We analyse the impact of the friends' educational attainment on an individual's educational attainment where they are identified as friends during school and in to adulthood. We find that peer effects in education are not only strong but also persistent over time. We find that the most relevant peers are the friends people make in grade 10-12, from when they are around 15 years old. This suggests that individuals are more likely to work towards and apply to college if this choice is popular among their peers, especially in the last years at school.
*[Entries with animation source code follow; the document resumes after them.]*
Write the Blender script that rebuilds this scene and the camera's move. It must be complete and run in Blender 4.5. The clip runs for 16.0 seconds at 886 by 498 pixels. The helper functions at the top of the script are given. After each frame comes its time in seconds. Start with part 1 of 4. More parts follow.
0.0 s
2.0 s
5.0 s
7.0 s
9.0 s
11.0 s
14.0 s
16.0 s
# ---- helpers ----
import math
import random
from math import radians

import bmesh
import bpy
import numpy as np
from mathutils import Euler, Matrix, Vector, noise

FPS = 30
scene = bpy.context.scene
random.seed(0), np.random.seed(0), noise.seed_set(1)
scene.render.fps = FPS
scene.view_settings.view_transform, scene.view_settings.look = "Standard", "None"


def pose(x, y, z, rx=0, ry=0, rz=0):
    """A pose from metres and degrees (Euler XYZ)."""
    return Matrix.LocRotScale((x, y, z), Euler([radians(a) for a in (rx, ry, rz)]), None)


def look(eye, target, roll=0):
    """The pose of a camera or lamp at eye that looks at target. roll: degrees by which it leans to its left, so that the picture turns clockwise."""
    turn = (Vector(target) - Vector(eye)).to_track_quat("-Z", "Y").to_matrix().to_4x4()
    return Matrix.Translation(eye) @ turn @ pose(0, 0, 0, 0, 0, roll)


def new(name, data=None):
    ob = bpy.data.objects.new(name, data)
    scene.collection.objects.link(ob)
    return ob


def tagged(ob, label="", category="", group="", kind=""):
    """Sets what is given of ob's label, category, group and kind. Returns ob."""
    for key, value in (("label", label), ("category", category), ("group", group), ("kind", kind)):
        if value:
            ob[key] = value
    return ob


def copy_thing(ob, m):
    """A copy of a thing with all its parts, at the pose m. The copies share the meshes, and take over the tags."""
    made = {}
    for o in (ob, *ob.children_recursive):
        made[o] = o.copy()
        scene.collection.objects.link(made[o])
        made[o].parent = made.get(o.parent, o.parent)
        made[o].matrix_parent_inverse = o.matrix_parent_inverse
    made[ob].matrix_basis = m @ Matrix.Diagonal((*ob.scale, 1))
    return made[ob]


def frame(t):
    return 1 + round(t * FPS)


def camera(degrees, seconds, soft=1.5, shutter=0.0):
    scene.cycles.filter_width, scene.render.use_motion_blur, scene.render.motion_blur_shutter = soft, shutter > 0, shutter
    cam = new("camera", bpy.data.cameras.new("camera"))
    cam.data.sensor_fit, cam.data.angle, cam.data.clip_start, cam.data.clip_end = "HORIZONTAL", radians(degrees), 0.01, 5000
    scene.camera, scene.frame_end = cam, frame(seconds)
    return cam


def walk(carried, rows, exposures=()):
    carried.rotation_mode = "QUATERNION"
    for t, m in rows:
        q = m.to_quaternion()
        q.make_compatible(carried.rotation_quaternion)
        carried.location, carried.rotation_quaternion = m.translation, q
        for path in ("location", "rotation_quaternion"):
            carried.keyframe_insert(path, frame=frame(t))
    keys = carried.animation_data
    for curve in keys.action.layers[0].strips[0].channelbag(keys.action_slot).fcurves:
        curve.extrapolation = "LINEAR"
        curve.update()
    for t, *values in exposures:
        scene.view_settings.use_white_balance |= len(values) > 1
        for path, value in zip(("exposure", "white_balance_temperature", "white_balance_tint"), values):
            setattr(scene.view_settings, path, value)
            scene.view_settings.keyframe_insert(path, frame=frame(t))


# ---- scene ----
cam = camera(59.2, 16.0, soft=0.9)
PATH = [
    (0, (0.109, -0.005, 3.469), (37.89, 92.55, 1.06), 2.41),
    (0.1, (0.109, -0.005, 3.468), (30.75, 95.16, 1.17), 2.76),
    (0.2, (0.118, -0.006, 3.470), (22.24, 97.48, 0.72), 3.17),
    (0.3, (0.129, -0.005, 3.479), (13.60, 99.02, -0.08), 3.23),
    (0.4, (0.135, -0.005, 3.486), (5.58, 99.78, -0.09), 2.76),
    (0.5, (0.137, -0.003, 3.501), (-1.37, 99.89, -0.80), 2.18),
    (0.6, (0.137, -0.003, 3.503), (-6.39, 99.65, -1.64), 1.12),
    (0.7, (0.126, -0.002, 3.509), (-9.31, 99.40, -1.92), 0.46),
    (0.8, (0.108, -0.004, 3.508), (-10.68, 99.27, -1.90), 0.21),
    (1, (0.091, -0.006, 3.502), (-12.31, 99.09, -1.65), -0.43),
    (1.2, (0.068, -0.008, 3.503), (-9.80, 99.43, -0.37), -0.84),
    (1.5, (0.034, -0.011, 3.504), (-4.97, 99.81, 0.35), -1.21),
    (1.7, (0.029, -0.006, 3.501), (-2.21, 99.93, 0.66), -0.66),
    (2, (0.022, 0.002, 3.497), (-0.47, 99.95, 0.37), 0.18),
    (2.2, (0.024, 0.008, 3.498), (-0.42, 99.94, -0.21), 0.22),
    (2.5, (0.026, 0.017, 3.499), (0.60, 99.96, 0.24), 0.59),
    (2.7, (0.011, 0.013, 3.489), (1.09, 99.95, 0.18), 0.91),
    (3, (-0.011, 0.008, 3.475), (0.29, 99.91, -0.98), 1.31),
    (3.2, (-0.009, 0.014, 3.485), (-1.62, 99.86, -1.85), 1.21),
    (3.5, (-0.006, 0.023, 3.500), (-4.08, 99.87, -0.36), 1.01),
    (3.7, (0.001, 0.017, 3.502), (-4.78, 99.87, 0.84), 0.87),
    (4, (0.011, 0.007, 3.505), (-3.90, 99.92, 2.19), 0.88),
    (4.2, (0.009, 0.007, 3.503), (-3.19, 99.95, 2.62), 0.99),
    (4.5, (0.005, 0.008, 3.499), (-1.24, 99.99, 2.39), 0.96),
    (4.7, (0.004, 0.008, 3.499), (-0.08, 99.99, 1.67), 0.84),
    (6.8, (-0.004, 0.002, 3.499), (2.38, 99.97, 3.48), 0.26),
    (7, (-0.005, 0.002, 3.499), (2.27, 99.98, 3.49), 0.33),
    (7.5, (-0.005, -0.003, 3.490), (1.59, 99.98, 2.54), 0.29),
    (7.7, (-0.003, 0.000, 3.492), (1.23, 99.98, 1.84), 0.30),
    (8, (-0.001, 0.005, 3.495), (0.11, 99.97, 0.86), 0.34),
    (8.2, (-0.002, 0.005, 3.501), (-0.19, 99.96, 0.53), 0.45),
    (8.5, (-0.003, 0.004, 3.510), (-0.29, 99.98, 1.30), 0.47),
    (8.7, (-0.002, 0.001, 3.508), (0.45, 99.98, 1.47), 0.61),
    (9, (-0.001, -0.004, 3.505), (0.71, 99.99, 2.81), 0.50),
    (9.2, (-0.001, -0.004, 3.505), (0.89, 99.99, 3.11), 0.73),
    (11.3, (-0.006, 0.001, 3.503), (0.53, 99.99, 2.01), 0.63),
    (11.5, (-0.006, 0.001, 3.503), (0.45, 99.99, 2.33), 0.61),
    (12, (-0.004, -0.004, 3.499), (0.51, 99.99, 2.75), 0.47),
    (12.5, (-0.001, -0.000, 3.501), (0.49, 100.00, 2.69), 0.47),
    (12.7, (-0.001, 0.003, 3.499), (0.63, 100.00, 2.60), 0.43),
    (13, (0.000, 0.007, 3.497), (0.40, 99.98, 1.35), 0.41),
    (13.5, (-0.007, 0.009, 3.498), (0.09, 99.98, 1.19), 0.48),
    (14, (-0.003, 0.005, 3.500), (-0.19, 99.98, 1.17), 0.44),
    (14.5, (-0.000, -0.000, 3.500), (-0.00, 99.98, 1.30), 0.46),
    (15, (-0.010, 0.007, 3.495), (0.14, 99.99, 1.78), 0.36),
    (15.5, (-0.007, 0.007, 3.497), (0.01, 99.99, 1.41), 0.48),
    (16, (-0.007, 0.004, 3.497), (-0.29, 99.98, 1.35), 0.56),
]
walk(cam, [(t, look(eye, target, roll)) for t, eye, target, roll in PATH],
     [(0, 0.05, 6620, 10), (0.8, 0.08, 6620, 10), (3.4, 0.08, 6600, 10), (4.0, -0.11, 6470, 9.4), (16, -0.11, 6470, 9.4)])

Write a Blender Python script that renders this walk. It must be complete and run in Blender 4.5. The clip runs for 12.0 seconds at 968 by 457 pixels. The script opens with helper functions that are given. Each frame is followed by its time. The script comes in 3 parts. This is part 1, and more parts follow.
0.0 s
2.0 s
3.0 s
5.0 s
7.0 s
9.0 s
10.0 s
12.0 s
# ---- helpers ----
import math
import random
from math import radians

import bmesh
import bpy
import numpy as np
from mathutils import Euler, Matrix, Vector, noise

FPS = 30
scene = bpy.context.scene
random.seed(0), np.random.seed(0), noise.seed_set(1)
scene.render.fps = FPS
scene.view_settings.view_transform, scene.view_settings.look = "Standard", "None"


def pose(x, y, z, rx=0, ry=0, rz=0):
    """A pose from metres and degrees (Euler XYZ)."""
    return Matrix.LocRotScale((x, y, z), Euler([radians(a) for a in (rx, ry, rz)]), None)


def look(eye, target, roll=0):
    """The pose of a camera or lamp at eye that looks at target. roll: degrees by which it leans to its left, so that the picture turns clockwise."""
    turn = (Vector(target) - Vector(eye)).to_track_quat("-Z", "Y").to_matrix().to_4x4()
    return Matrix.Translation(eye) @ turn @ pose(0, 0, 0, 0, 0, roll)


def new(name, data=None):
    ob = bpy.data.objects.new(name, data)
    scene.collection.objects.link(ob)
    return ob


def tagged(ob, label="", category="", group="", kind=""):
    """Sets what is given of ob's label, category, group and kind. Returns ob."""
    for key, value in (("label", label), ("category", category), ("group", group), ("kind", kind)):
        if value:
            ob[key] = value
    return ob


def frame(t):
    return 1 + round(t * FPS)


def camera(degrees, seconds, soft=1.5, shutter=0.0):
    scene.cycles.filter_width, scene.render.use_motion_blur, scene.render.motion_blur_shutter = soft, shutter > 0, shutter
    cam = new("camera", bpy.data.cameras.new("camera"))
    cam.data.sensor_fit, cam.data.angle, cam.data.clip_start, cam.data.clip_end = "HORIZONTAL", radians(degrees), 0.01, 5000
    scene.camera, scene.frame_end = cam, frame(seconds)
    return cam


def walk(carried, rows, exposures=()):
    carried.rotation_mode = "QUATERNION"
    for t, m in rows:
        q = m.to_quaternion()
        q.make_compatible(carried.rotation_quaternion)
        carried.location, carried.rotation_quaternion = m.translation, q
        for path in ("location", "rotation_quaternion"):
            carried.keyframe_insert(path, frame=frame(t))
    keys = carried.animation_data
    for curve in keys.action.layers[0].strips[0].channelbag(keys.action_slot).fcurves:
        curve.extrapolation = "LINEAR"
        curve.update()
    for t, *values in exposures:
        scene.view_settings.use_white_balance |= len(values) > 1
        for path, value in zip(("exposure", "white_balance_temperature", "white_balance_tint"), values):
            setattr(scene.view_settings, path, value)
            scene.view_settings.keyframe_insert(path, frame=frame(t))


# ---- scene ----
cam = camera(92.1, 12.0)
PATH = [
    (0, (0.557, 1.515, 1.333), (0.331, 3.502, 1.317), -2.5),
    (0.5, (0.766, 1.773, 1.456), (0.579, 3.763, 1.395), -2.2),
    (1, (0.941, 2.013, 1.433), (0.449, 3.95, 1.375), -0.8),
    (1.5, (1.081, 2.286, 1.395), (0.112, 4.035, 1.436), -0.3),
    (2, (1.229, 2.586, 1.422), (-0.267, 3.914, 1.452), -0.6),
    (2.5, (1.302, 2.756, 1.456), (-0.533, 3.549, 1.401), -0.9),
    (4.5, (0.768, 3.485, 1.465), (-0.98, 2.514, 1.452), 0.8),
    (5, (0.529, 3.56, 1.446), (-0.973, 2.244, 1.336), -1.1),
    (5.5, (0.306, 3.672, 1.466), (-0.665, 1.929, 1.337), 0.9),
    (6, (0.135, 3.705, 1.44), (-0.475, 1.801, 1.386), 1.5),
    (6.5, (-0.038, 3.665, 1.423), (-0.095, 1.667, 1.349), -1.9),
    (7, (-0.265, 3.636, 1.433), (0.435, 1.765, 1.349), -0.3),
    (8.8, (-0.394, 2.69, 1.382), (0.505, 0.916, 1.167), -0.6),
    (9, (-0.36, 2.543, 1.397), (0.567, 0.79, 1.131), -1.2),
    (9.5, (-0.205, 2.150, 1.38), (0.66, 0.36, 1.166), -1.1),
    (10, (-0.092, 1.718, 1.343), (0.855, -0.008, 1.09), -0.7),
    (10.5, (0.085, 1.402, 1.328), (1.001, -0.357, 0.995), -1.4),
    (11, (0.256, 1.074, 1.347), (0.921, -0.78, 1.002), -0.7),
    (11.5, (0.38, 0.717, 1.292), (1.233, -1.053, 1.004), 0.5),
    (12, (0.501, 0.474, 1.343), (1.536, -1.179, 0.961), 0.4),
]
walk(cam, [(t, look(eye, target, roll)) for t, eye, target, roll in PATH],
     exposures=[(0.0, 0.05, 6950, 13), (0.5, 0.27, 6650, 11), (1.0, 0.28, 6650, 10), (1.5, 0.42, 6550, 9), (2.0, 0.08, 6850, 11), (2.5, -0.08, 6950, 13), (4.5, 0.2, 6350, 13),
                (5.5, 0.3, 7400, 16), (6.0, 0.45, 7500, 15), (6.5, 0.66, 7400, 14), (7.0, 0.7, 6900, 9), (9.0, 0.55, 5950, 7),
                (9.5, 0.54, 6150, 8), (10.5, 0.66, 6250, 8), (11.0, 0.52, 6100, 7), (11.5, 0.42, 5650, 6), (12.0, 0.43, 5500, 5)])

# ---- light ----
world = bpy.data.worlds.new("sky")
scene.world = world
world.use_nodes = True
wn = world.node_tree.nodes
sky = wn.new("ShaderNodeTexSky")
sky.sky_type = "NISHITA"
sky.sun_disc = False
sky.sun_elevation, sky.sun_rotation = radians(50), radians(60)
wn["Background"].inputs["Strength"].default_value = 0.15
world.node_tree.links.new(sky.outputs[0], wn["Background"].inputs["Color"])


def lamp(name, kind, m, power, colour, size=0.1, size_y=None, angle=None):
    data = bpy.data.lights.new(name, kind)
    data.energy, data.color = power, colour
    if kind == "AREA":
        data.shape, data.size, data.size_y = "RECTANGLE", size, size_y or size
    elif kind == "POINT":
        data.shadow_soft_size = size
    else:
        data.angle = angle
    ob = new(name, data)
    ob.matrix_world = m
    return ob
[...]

This could represent the effect of contagion and collective socialisation and mean that any education policy targeting specific individuals will have multiplier effects.
Calvó-Armengol, A, E Patacchini, and Yves Zenou (2008), “Peer effects and social networks in education”, CEPR Discussion Paper 7060, published in the Review of Economic Studies 2009.
Epple, D and RE Romano (1998), “Competition between private and public schools: Vouchers and peer group effects”, American Economic Review, 88:33-62.
Nechyba, TJ (2000), “Mobility, targeting, and private-school vouchers”, American Economic Review, 90:130-146.
Manski, CF (1993), “Identification of endogenous effects: The reflection problem”, Review of Economic Studies, 60:531-542.
Manski, CF (2000), “Economic analysis of social interactions”, Journal of Economic Perspectives, 14:115-136.
Moffitt, R (2001), “Policy interventions low-level equilibria, and social interactions”, in S Durlauf and P Young (eds.), Social Dynamics, MIT Press,45-82.
Patacchini, E, E Rainone, and Y Zenou (2011), “Dynamic aspects of teenage friendships and educational attainment”, CEPR Discussion Paper 8223.